Calculating query interval
Go
Dealing with time is always tricky. Nevertheless, in this case it was not so tricky because the standard time package had good documentation and the API, which allowed me to express what I needed in three lines of code
y, m, d := time.Now().AddDate(0, 0, -1).Date() start := time.Date(y, m, d, 0, 0, 0, 0, time.Local) end := time.Date(y, m, d, 23, 55, 0, 0, time.Local)
Haskell
time library is the first one that appears in the Hackage search and seems to be the go to tool to deal with anything time-related.
It took me a while to figure out how to get the interval. I ended up with the following (fairly convoluted) code:
getInterval :: IO (Int, Int) getInterval = do ct <- getCurrentTime tz <- getCurrentTimeZone let LocalTIme day _ = utcToLocalTime tz ct let start = localTimeToUTC tz (LocalTime (addDays (-1) day) midnight) let posix = round $ diffUTCTime start epoch return (posix, posix + 23*60*60 + 55*60) where epoch = UTCTime (fromGregorian 1970 1 1) 0
OCaml
I wrote a simple function that would work only for +
time zones:
let getInterval () = let t = Unix.time in let tm = Unix.localtime t in let offset = tm.tm_sec + tm.tm_min*60 + tm.tm_hour*60*60 in let start = int_of_float t - offset - 24*60*60 in (start, start + 23*60*60 + 55*60)

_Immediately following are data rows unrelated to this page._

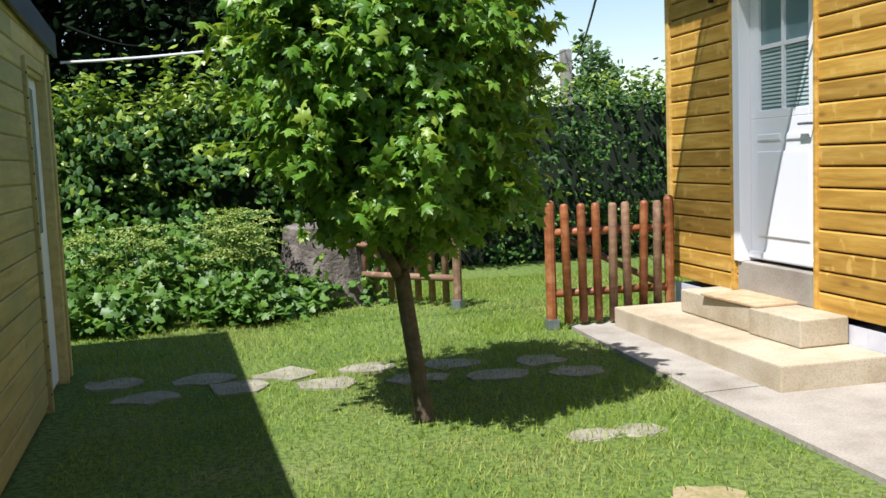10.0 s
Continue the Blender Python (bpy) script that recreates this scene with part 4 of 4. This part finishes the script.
def build_laurel():
    rng = np.random.default_rng(71)
    t = grown("tall glossy laurel with bare twigs on top", "shrub", 1.50, 14.15, "laurel")
    for k in range(7):
        a = k * 0.9
        q = bent([(0.12 * math.cos(a), 0.12 * math.sin(a), 0), (0.3 * math.cos(a), 0.3 * math.sin(a), 1.0), (0.55 * math.cos(a), 0.5 * math.sin(a), 2.3), (0.5 * math.cos(a + 0.3), 0.5 * math.sin(a + 0.3), 3.5)], 4)
        part("stem", tube(bmesh.new(), q, [0.035 - 0.02 * i / len(q) for i in range(len(q))], 7), BARK, t)
    c1, o1 = clumped_ball(rng, (0.1, 0, 2.35), (1.24, 1.18, 1.65), 820, 22, 0.10, 0.35, 0.16, 2.5)
    c1[:, 0] = 0.3 + (c1[:, 0] - 0.3) * np.interp(c1[:, 2], (0.7, 1.9), (0.62, 1.0))
    c2, o2 = clumped_ball(rng, (0.28, -0.1, 0.72), (0.74, 0.82, 0.8), 300, 22, 0.10, 0.3, 0.12)
    c, out = np.concatenate([c1, c2]), np.concatenate([o1, o2])
    k = c[:, 2] > 0.12
    c, out = c[k], out[k]
    young = rng.uniform(0, 1, len(c)) < 0.02 + 0.13 * (c[:, 2] > 1.5) + 0.30 * (c[:, 2] > 2.3)
    part("leaves", leaves("leaves", c[~young], out[~young] * 0.7 + np.array([0, 0, 0.5]), 0.15, LONG, LAUREL, rng, 0.6, out[~young] * 0.8 + np.array([0, 0, 0.7])), LAUREL, t)
    part("young_leaves", leaves("young_leaves", c[young], out[young] * 0.7 + np.array([0, 0, 0.5]), 0.14, LONG, LAUREL_NEW, rng, 0.6, out[young] * 0.8 + np.array([0, 0, 1.0])), LAUREL_NEW, t)
    spots, ways = [], []
    bm = bmesh.new()
    for i in range(110):
        d = unit(np.array([rng.normal() - 0.25, rng.normal() - 0.35, rng.uniform(-0.2, 1.3)]))
        p = np.array([0.1, 0, 2.15]) + d * np.array([1.1, 1.05, 1.75])
        q = p + (d * 0.5 + np.array([0, 0, 0.5])) * rng.uniform(0.25, 0.65)
        tube(bm, [Vector(p), Vector(q)], [0.006, 0.003], 4)
        for f in np.linspace(0, 1, 11):
            spots.append(p + (q - p) * f)
            ways.append((q - p) + 0.35 * rng.normal(size=3))
    tagged(part("shoot_growth", bm, LAUREL_NEW, t), kind="stuff")
    part("shoot_leaves", leaves("shoot_leaves", np.array(spots), np.tile((0, 0, 1.0), (len(spots), 1)), 0.14, LONG, LAUREL_NEW, rng, 0.6, np.array(ways)), LAUREL_NEW, t)
    s = c[rng.choice(len(c), 26)]
    part("old_leaves", leaves("old_leaves", s * np.array([1.03, 1.03, 1]), np.tile((-0.4, -0.6, 0.3), (26, 1)), 0.13, LONG, YELLOWLEAF, rng, 0.4), YELLOWLEAF, t)
    bm = bmesh.new()
    for i in range(90):
        p = Vector((0.62 + 0.28 * rng.normal(), -0.72 + 0.22 * rng.normal(), 2.3 + 0.5 * rng.uniform()))
        d = Vector((0.35 * rng.normal(), 0.35 * rng.normal() - 0.15, 0.7 + 0.3 * rng.uniform()))
        tube(bm, [p, p + d * 0.5 + Vector((0.05 * rng.normal(), 0.05 * rng.normal(), 0)), p + d * rng.uniform(0.65, 0.95) + Vector((0.1 * rng.normal(), 0.1 * rng.normal(), 0))], [0.006, 0.005, 0.003], 4)
    tagged(part("dry_twig_growth", bm, DRYTWIG, t, "bare pale twigs"), kind="stuff")


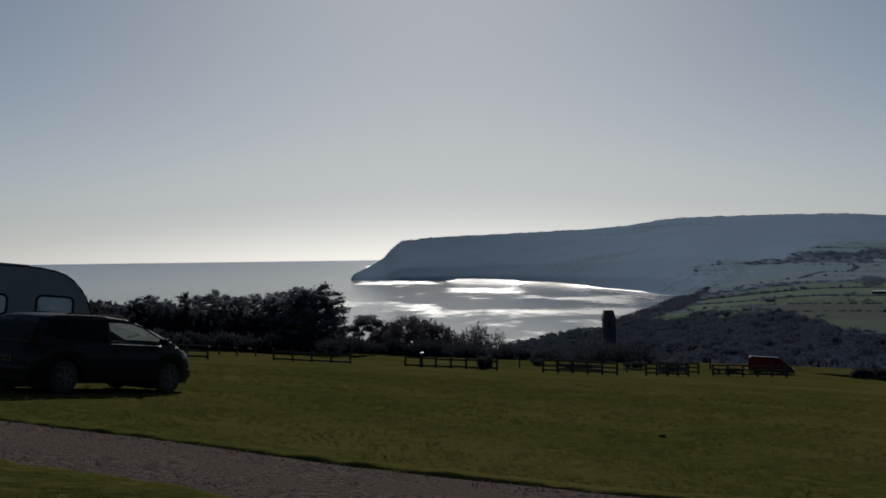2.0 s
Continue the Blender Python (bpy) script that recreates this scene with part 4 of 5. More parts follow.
def caravan():
    rz = 22.0
    c, s = math.cos(radians(rz)), math.sin(radians(rz))
    nose = Vector(polar(-16.45, 25.9))     # front end, near side
    mid = nose - Vector((c, s)) * 2.55 + Vector((-s, c)) * 1.08
    ob = thing("touring_caravan", on_ground(mid.x, mid.y, rz), "pale grey touring caravan with curved front standing behind a dark car", "caravan")
    prof = [(-2.55, 0.32), (-2.62, 1.2), (-2.55, 2.1), (-2.3, 2.48), (-1.8, 2.57), (1.0, 2.57), (1.35, 2.56), (1.65, 2.52), (1.9, 2.44), (2.10, 2.31), (2.26, 2.14), (2.38, 1.95), (2.47, 1.74), (2.55, 1.5), (2.6, 1.25), (2.58, 0.75), (2.45, 0.32), (1.27, 0.32), (1.21, 0.62), (0.85, 0.74), (0.49, 0.62), (0.43, 0.32)]
    part("body", slab_bm(prof, -1.08, 1.08, 0.06, 3), M_GREYWHITE, ob)
    for sgn in (1, -1):
        y = sgn * 1.08
        framed_window(ob, 1.34, 2.08, 1.45, 1.89, y, M_DAYPANE, sgn)
        framed_window(ob, 0.11, 0.66, 1.47, 1.86, y, M_DAYPANE, sgn)
        framed_window(ob, -2.2, -1.4, 1.48, 1.98, y, M_PRIVACY, sgn)
        part("awning_rail", tube_bm([(-2.5, y, 2.0), (-2.3, y, 2.42), (-1.8, y, 2.53), (1.0, y, 2.55), (1.35, y, 2.54), (1.65, y, 2.50), (1.9, y, 2.42), (2.10, y, 2.29), (2.26, y, 2.12), (2.38, y, 1.93), (2.47, y, 1.72), (2.55, y, 1.48), (2.58, y, 1.25), (2.55, y, 0.7)], 0.016, 6), M_BLACKPLASTIC, ob, "dark edge rail")
        wheel(ob, 0.85, sgn * 0.98, 0.30, 0.18, M_ALLOY)
        part("tail_lamp", box_bm(-2.58, sgn * 0.85, 0.7, 0.06, 0.2, 0.3, 0.02), M_LAMPRED, ob)
        part("corner_steady", tube_bm([(2.1, sgn * 0.9, 0.45), (1.8, sgn * 0.9, 0.04)], 0.03, 6), M_BLACKPLASTIC, ob)
        part("corner_steady", tube_bm([(-2.2, sgn * 0.9, 0.45), (-1.9, sgn * 0.9, 0.04)], 0.03, 6), M_BLACKPLASTIC, ob)
        part("grab_handle", tube_bm([(2.40, sgn * 0.98, 0.9), (2.47, sgn * 1.03, 1.0), (2.45, sgn * 1.03, 1.25), (2.40, sgn * 0.98, 1.35)], 0.02, 6), M_SHADED_WHITE, ob)
    part("front_window", slab_bm([(2.50, 1.70), (2.585, 1.32), (2.61, 1.32), (2.53, 1.71)], -0.85, 0.85), M_PRIVACY, ob)
    part("axle", box_bm(0.85, 0, 0.32, 0.12, 1.7, 0.1), M_BLACKPLASTIC, ob)
    part("wheel_well", box_bm(0.85, 0, 0.44, 0.7, 1.9, 0.5), M_BLACKPLASTIC, ob)
    part("rooflight", box_bm(0.75, 0.2, 2.60, 0.85, 0.75, 0.10, 0.045), M_GREYWHITE, ob)
    part("rooflight", box_bm(-0.95, 0.1, 2.60, 0.45, 0.45, 0.09, 0.04), M_SHADED_WHITE, ob)
    part("roof_aerial", lathe_bm([(0.05, 2.56), (0.03, 2.70), (0.22, 2.71), (0.22, 2.75), (0.05, 2.78)], 16, "z", at_=(-0.55, 0.5, -0.06)), M_GREYWHITE, ob)
    bm = slab_bm([(2.3, 0.42), (3.6, 0.42), (3.6, 0.50), (2.3, 0.50)], -0.05, 0.05)
    tube_bm([(2.2, 0.75, 0.42), (3.4, 0.05, 0.45)], 0.04, 6, bm)
    tube_bm([(2.2, -0.75, 0.42), (3.4, -0.05, 0.45)], 0.04, 6, bm)
    part("drawbar", bm, M_BLACKPLASTIC, ob, "black steel drawbar")
    part("jockey_wheel", lathe_bm([(0.11, -0.03), (0.11, 0.03)], 16), M_TYRE, ob).location = (3.2, 0.1, 0.11)
    part("jockey_post", tube_bm([(3.2, 0.1, 0.11), (3.2, 0.1, 0.8)], 0.025, 8), M_BLACKPLASTIC, ob)
    return ob


caravan()

# ---------------- vegetation ----------------
M_BARK = mat("bark", (0.05, 0.042, 0.036), (0.08, 0.07, 0.06), 6, 0.95, spec=0.1)
M_TWIG = mat("bare twigs", (0.100, 0.094, 0.108), (0.120, 0.110, 0.122), 0.6, 1.0, spec=0.0, trans=0.4)
# Far woods and hedges carry haze in their colours, bluer and paler farther off.
M_HAZE_TWIG = mat("winter woodland in haze", (0.070, 0.083, 0.121), (0.083, 0.095, 0.132), 0.05, 1.0, (0.078, 0.095, 0.119), 0.012, spec=0.0, trans=0.3)
M_HAZE_SCRUB = mat("seaward scrub in haze", (0.061, 0.073, 0.101), (0.072, 0.084, 0.111), 0.05, 1.0, (0.067, 0.083, 0.101), 0.012, spec=0.0, trans=0.3)
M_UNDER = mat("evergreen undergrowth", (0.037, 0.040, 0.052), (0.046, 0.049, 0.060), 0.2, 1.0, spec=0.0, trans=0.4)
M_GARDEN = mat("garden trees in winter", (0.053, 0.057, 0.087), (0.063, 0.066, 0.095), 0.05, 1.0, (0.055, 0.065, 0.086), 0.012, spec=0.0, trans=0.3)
M_HAZE_MIDWOOD = mat("cliff-top thicket in haze", (0.086, 0.097, 0.126), (0.099, 0.108, 0.138), 0.03, 1.0, spec=0.0, trans=0.3)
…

There is calendar library which could (probably) provide more robust implementation. Alas, at that point I could not to (didn't want to) invest any more time into the OCaml version.
Dumping data to CSV
Go
I used encoding/csv package simply because it popped first in the search. It was super-straightforward to use and took me hardly more than thirty minutes to find/implement.
writer := csv.NewWriter(os.Stdout) defer writer.Flush() // ... for ... { writer.Write(record) }
Haskell
No libraries, just dumping Builder
-built ByteString
s onto the standard out.
OCaml
Printf.fprintf
to stdout
.
Regex replace
Go
The regexp package did the job.
var convertRe, _ = regexp.Compile("[/:\\. (),'\"]+") // and then in the loop for ... { strings.ToLower(convertRe.ReplaceAllString(name, "_")) }
Haskell
I thought that at this century any language supports that out of the box. There
has to be replaceAll Regex -> String -> String -> String
of sorts, right?
Wrong. I couldn't believe it and still think that there has to be something out
there that I overlooked. After spending 3 hours looking for the solution I gave up
and wrote the function myself. Maybe some crazy instance of (=~)
would've
done the job but I couldn't figure it out.
Talking about the latter, if not for this ultra-mega-helpful tutorial I would have given up and wrote some crude regex-replace-like thing from scratch. I could never imagined that a regex library interface could be so daunting. It appears to be highly abstract on the surface but underneath it is all concrete and rigid, killing off any flexibility. It works only when there is an instance of a class, or more specifically, when the combination of types on the left hand side, right hand side, and the return type could be combined into something that makes sense from the authors point of view. So
(=~) :: String -> String -> Bool
works, but what would the following expression mean?
(=~) :: String -> String -> (Int, Bool)
Nothing. It fails to compile producing a terrifying error message. A super-heavy-overloaded operator could have been concise if type inference would work. Not in this case. The operator is polymorphic on all three parameters so I ended up explicitly typing all of them.
In short, the regex interface in Haskell is as far from being user-friendly as humanly possible.
OCaml
I tried both re and pcre packages. I found re
's interface somewhat more
approachable and since there was no significant difference in performance I
went ahead and used it.
let iface_re = Re.compile @@ Re.Pcre.re "[/:\\. (),'\"]+" let convert_iface_name name = String.lowercase_ascii @@ Re.replace_string iface_re ~by:"_" name
Containers
Go
Built-in maps and slices did the job.
Haskell
Not all hope is lost in Haskell land. The excellent containers package has a good introduction which is enough for most use cases one can face with. It was unobtrusive and it took me mere 10-15 minutes to code everything I needed.
Excellent.
OCaml
batteries
had all I needed and paired with the all-powerful Enum
interface
delivered a smooth developer experience. There is, however, something that
differentiates the OCaml version from the other two. A concrete version of a
module shall be derived from a generic implementation:
module StrKey = struct type t = string let compare = Pervasives.compare end (* create string->'a map module *) module StrMap = Map.Make(StrKey) (* create string set module *) module StrSet = Set.Make(StrKey)
In other words, a module must be parameterised by another module. I feel that it is a powerful feature and I hope to get back to that in a follow-up post.
String handling
Haskell
After witnessing terrible performance of the rushed-in Haskell version I
replaced String
with ByteString
. The library is mature, well documented and
comprehensive. Especially large performance boost I got after plugging in
ByteString.Builder
wherever I could.
OCaml
batteries
have many useful (byte)string-handling functions.
Conclusion
Go's godoc seems to have everything under the Sun and Moon.
Haskell's libraries, with rare exceptions, feel as if they were written with the sole purpose of being mathematically pure and highly abstract. And that does not always help productivity (unless you are writing another highly sophisticated abstract library, of course). It is not like I am against using mathematics and abstractions that stem from that. However, for a RAD tool a well designed set of libraries that solve real-life problems is a must.
OCaml's library set is tiny compared to the other two, but it does not prevent it from being practical.
To sum it up I segued through Go's libraries, struggled with Haskell libraries, and truly enjoyed OCaml ones.